I need to create a new DF such that,
NEW-DF
TAG Positive Negative
A 1 1
B 2 1
If the "value" lies between the given range and the rank < 5 then I would add it to "positive"
If the value doesnt lie in the given range , then it is a negative
If the value lies in the given range, but the rank > 5, then I would count it as negative
"Positive" and "Negative" is nothing but the count of the values fulfilling either conditions.
We can use element_at to get the elements at each position and compare them to the corresponding value in each row, along with the rank condition, and then perform a groupby with sum on the tag:
from pyspark.sql import functions as F
from pyspark.sql.types import IntegerType
range_df = df.withColumn('in_range', (F.element_at('range', 1).cast(IntegerType()) < F.col('value')) &
(F.col('value') < F.element_at('range', 2).cast(IntegerType())) &
(F.col('rank') < 5))
range_df.show()
grouped_df = range_df.groupby('tag').agg(F.sum(F.col('in_range').cast(IntegerType())).alias('total_positive'),
F.sum((~F.col('in_range')).cast(IntegerType())).alias('total_negative'))
grouped_df.show()
Output:
+---+--------+-----+----+--------+
|tag| range|value|rank|in_range|
+---+--------+-----+----+--------+
| A|[50, 90]| 55| 1| true|
| B|[30, 40]| 34| 3| true|
| A|[05, 10]| 15| 20| false|
| B|[50, 60]| 11| 10| false|
| B|[50, 60]| 54| 4| true|
+---+--------+-----+----+--------+
+---+--------------+--------------+
|tag|total_positive|total_negative|
+---+--------------+--------------+
| B| 2| 1|
| A| 1| 1|
+---+--------------+--------------+
You have to use a UDF first to process the range :
val df = Seq(("A","1","01","A","[50,90]","55","1")).toDF("city","day","month","tag","range","value","rank")
+----+---+-----+---+-------+-----+----+
|city|day|month|tag| range|value|rank|
+----+---+-----+---+-------+-----+----+
| A| 1| 01| A|[50,90]| 55| 1|
+----+---+-----+---+-------+-----+----+
def checkRange(range : String,rank : String, value : String) : String = {
val rangeProcess = range.dropRight(1).drop(1).split(",")
if (rank.toInt > 5){
"negative"
} else {
if (value > rangeProcess(0) && value < rangeProcess(1)){
"positive"
} else {
"negative"
}
}
}
val checkRangeUdf = udf(checkRange _)
df.withColumn("Result",checkRangeUdf(col("range"),col("rank"),col("value"))).show()

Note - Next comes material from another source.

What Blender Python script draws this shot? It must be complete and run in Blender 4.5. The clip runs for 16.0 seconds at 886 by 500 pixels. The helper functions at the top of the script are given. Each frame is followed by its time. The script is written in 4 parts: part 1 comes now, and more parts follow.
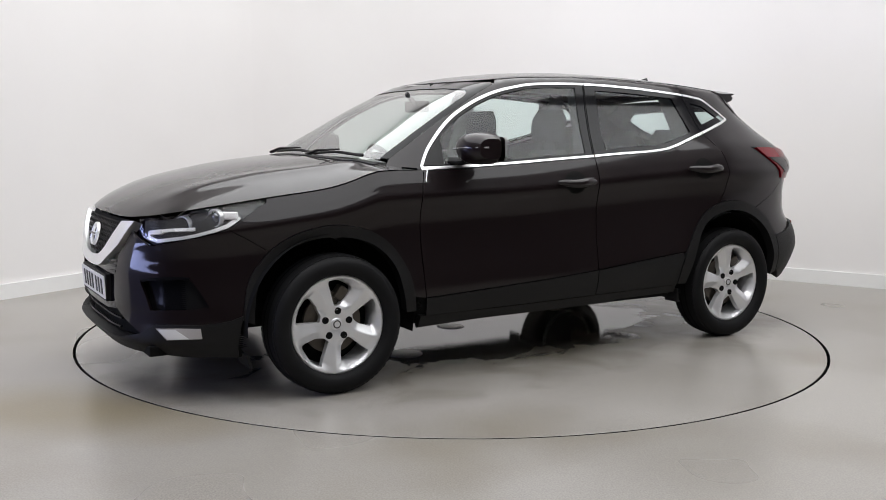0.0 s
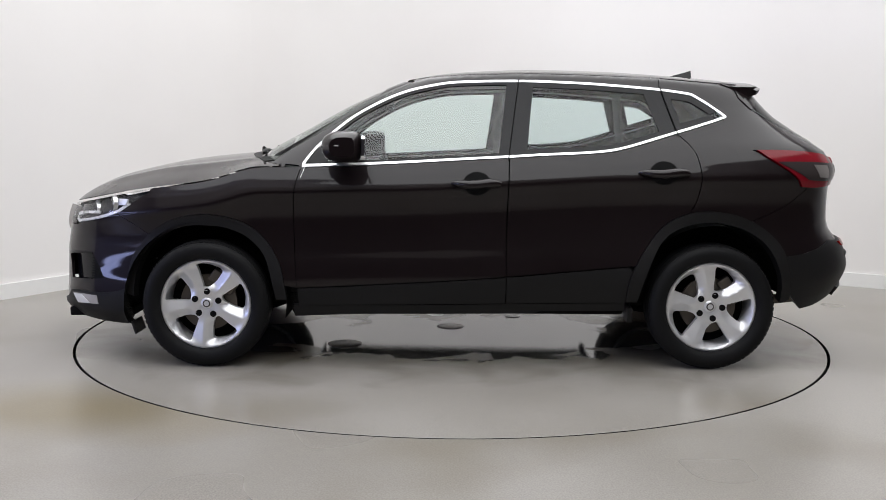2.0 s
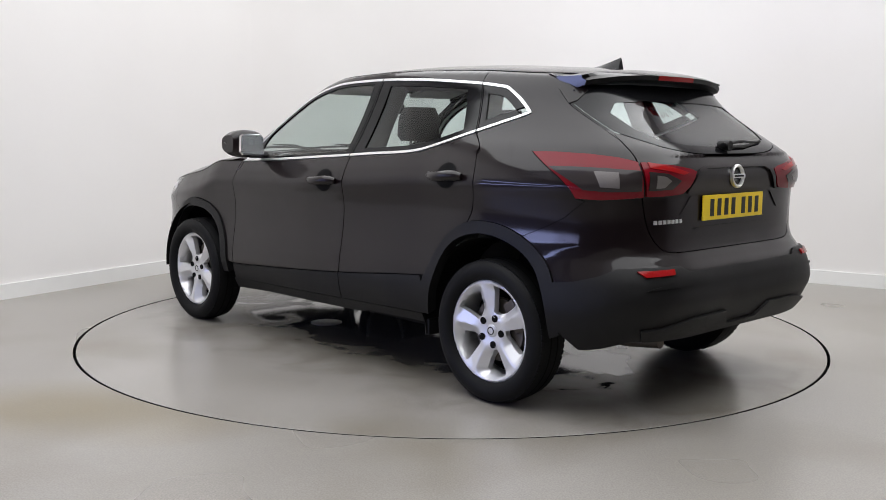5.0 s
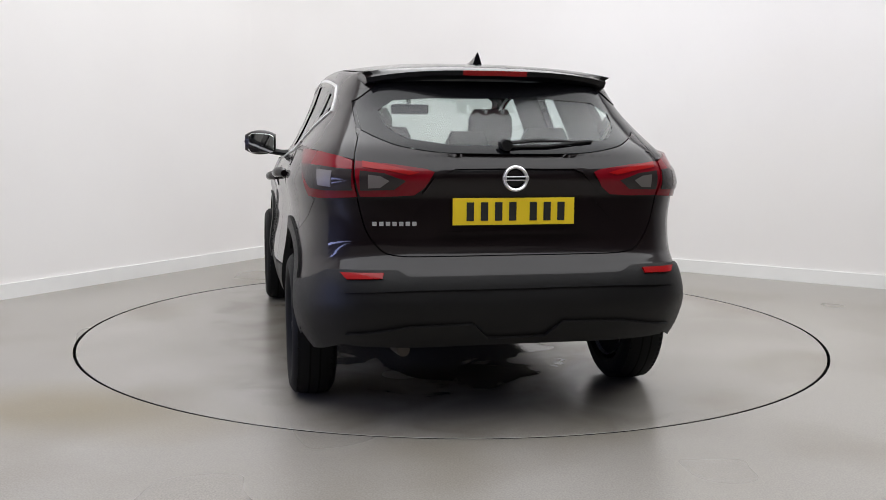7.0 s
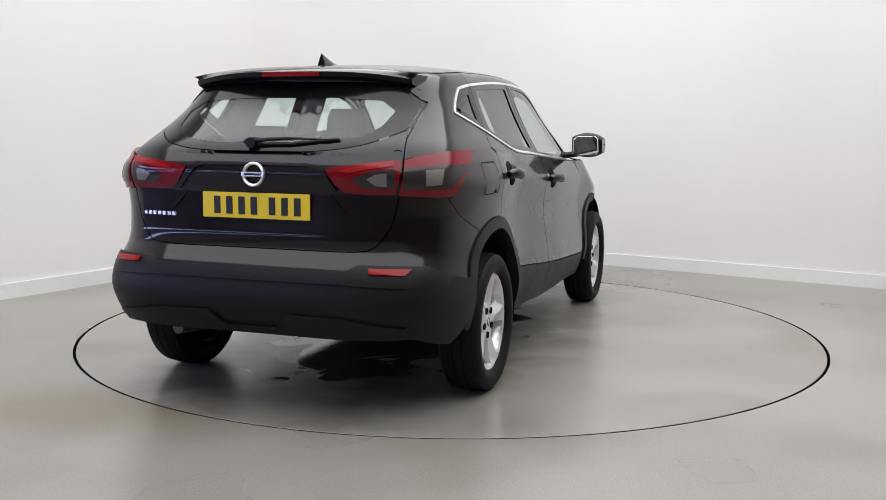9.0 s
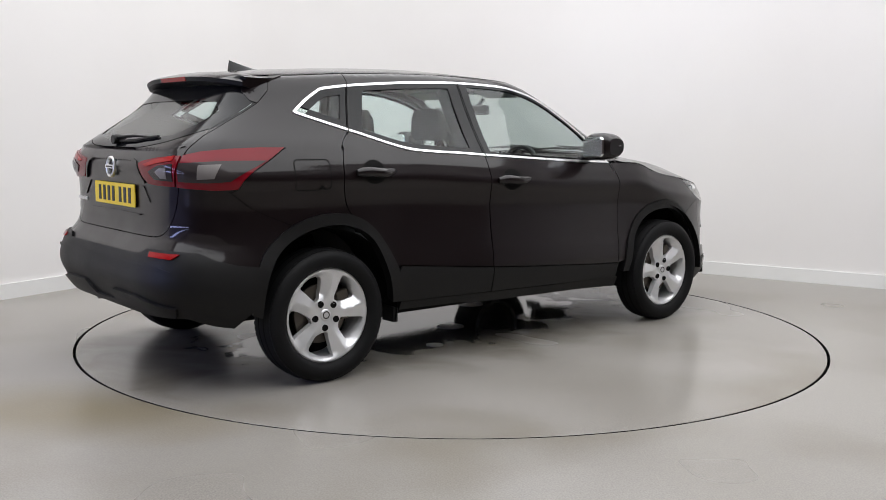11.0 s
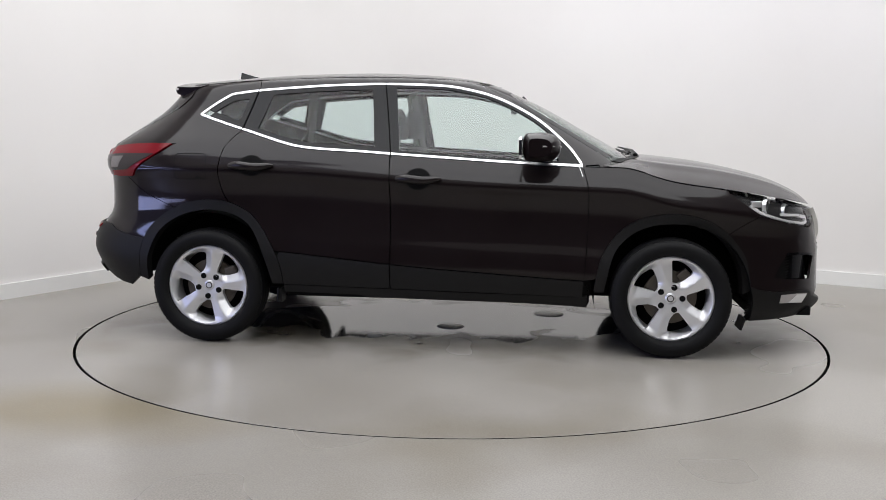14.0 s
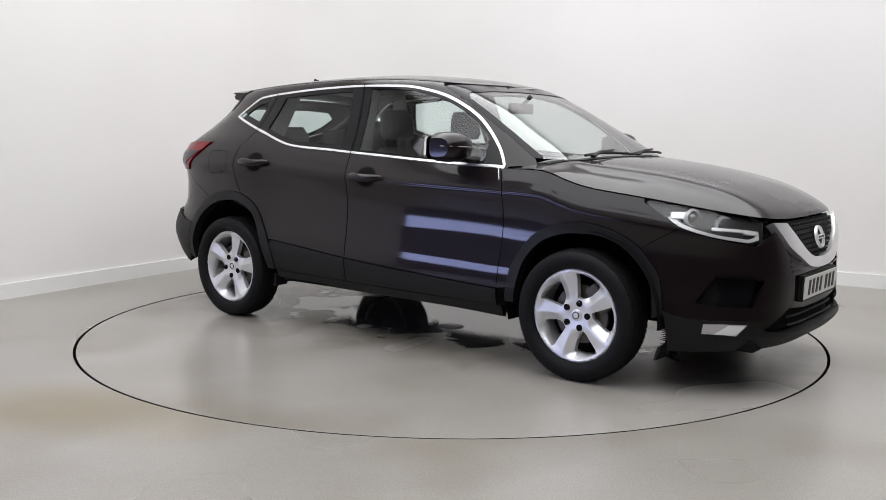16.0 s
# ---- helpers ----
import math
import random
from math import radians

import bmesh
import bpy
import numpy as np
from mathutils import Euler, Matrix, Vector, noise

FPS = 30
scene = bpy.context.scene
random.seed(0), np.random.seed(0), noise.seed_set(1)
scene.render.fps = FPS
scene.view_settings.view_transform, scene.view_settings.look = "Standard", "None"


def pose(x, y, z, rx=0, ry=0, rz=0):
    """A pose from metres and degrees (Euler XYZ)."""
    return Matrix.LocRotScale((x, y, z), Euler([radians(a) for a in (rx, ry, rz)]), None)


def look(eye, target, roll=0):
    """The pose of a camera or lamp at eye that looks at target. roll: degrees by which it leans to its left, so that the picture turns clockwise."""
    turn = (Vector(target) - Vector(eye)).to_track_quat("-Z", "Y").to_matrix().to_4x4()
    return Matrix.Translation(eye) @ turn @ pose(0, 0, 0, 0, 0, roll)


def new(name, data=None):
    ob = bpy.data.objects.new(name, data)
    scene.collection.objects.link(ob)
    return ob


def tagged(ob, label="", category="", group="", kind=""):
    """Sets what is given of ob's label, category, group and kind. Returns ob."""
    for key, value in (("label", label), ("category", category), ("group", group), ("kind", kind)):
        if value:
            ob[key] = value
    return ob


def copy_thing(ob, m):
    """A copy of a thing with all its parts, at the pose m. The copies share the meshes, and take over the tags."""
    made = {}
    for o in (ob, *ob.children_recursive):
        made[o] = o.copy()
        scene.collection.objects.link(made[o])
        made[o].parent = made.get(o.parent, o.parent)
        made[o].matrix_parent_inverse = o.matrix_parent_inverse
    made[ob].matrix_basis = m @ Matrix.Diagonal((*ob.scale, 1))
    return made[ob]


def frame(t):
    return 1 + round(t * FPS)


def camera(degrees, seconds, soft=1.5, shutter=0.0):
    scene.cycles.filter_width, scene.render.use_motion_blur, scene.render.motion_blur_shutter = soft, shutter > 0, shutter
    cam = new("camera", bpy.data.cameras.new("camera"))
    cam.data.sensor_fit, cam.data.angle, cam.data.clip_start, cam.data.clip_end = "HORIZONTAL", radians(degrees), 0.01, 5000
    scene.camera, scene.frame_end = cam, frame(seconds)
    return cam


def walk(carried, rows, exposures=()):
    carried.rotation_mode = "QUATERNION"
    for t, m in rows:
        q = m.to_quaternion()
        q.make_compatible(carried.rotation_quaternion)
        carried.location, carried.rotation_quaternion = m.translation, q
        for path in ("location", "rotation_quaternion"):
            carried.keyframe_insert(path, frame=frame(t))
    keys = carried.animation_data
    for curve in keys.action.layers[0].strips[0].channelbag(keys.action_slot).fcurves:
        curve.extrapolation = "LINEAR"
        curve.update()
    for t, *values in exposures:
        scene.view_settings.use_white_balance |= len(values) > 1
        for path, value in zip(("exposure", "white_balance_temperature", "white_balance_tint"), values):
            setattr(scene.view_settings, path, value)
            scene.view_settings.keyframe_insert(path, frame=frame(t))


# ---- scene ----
cam = camera(49.82, 16.0, soft=0.7)
CAM_POSE = look((0.0, -5.979, 1.234), (-0.0522, 0.0, 0.4903), 0.485)
walk(cam, [(0.0, CAM_POSE), (16.0, CAM_POSE)])
scene.view_settings.exposure = 0.0

# ---- turntable motion: one steady turn ----
CAR_OFF = Vector((-0.029, 0.2037, 0.0))


def turn_at(t):
    return 211.68 - 15.558 * t


# ---- world, lamps ----
world = bpy.data.worlds.new("sky")
scene.world = world
world.use_nodes = True
_n = world.node_tree.nodes
_sky = _n.new("ShaderNodeTexSky")
_sky.sky_type = "NISHITA"
_sky.sun_disc = False
_sky.sun_elevation = radians(35)
_sky.sun_rotation = radians(200)
world.node_tree.links.new(_sky.outputs[0], _n["Background"].inputs[0])
_n["Background"].inputs[1].default_value = 0.12


# the bay's own directions
E1 = Vector((0.851, -0.525, 0.0))
E2 = Vector((-0.502, -0.865, 0.0))
CORNER = Vector((-1.09, 4.50, 0.0))
ROOM_S, ROOM_Q, ROOM_H = 12.5, 23.6, 4.2
DOOR_0, DOOR_1, DOOR_H = 7.2, 22.6, 2.9  # the wide unseen doorway in the west wall, sized for the car's reflections


def bay(s, q, z):
    return CORNER + E1 * s + E2 * q + Vector((0, 0, z))


def area(name, place, sx, sy, power, color, aim=None, turn=0.0):
    d = bpy.data.lights.new(name, "AREA")
    d.shape, d.size, d.size_y, d.energy, d.color = "RECTANGLE", sx, sy, power, color
    ob = new(name, d)
    ob.matrix_world = look(place, aim) if aim else pose(*place, 0, 0, turn)
    return ob


# broad unseen area lights, added in place of the bay's overhead lamps
area("overhead_area_light", bay(4.25, 4.25, 4.08), 7.5, 7.5, 475, (0.955, 0.97, 0.985), None, -31.7)
area("overhead_area_light", bay(6.25, 12.6, 4.08), 11.4, 8.8, 85, (1.0, 0.95, 0.90), None, -31.7)
# added blue lamps behind the door slits, reflected as streaks in the paint
for strip_z in (0.87, 2.03):
    area("streak_lamp", bay(-0.10, 0.5 * (DOOR_0 + DOOR_1), strip_z), DOOR_1 - DOOR_0, 0.27, 160, (0.44, 0.51, 1.0), bay(1.0, 0.5 * (DOOR_0 + DOOR_1), strip_z))


# ---- materials ----
def material(name):
    m = bpy.data.materials.new(name)
    m.use_nodes = True
    return m, m.node_tree.nodes, m.node_tree.links, m.node_tree.nodes["Principled BSDF"]


def plain(name, color, rough, metal=0.0, coat=0.0, bump=0.0, scale=200.0, vary=0.15, rvary=0.1, spec=0.5):
    """A surface with fine relief and slight wear at two sizes."""
    m, n, l, b = material(name)
    b.inputs["Metallic"].default_value = metal
    b.inputs["Coat Weight"].default_value = coat
    b.inputs["Coat Roughness"].default_value = 0.03
    b.inputs["Specular IOR Level"].default_value = spec
    tc = n.new("ShaderNodeTexCoord")
    big = n.new("ShaderNodeTexNoise")
    big.inputs["Scale"].default_value, big.inputs["Detail"].default_value = 4.0, 5
    l.new(tc.outputs["Object"], big.inputs["Vector"])
    fine = n.new("ShaderNodeTexNoise")
    fine.inputs["Scale"].default_value, fine.inputs["Detail"].default_value = scale, 3
    l.new(tc.outputs["Object"], fine.inputs["Vector"])
    mix = n.new("ShaderNodeMix")
    mix.data_type = "RGBA"
    l.new(big.outputs[0], mix.inputs[0])
    c = color
    mix.inputs[6].default_value = (*[v * (1 - vary) for v in c], 1)
    mix.inputs[7].default_value = (*[min(1, v * (1 + vary)) for v in c], 1)
    l.new(mix.outputs[2], b.inputs["Base Color"])
    mr = n.new("ShaderNodeMapRange")
    mr.inputs[1].default_value, mr.inputs[2].default_value = 0.3, 0.7
    mr.inputs[3].default_value, mr.inputs[4].default_value = max(0.0, rough * (1 - rvary)), min(1.0, rough * (1 + rvary))
    l.new(big.outputs[0], mr.inputs[0])
    l.new(mr.outputs[0], b.inputs["Roughness"])
    if bump:
        bp = n.new("ShaderNodeBump")
        bp.inputs["Strength"].default_value, bp.inputs["Distance"].default_value = bump, 0.002
        l.new(fine.outputs[0], bp.inputs["Height"])
        l.new(bp.outputs[0], b.inputs["Normal"])
    return m


def glass(name, tint, rough=0.0, gloss=0.075):
    """Thin automotive glass: clear with a tint, mirrored by Fresnel."""
    m, n, l, b = material(name)
    n.remove(b)
    tr = n.new("ShaderNodeBsdfTransparent")
    tr.inputs[0].default_value = (*tint, 1)
    gl = n.new("ShaderNodeBsdfGlossy")
    gl.inputs["Roughness"].default_value = rough
    lw = n.new("ShaderNodeLayerWeight")
    lw.inputs[0].default_value = 0.5
    pw = n.new("ShaderNodeMath")
    pw.operation = "POWER"
    pw.inputs[1].default_value = 4.0
    l.new(lw.outputs["Facing"], pw.inputs[0])
    fr = n.new("ShaderNodeMath")
    fr.operation = "MULTIPLY_ADD"
    fr.inputs[1].default_value, fr.inputs[2].default_value = 0.9, gloss
    l.new(pw.outputs[0], fr.inputs[0])
    mx = n.new("ShaderNodeMixShader")
    l.new(fr.outputs[0], mx.inputs[0])
    l.new(tr.outputs[0], mx.inputs[1])
    l.new(gl.outputs[0], mx.inputs[2])
    l.new(mx.outputs[0], n["Material Output"].inputs[0])
    return m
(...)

+----+---+-----+---+-------+-----+----+--------+
|city|day|month|tag| range|value|rank| Result|
+----+---+-----+---+-------+-----+----+--------+
| A| 1| 01| A|[50,90]| 55| 1|positive|
+----+---+-----+---+-------+-----+----+--------+
val result = df.withColumn("Result",checkRangeUdf(col("range"),col("rank"),col("value"))).groupBy("city","Result").count.show
+----+--------+-----+
|city| Result|count|
+----+--------+-----+
| A|positive| 1|
+----+--------+-----+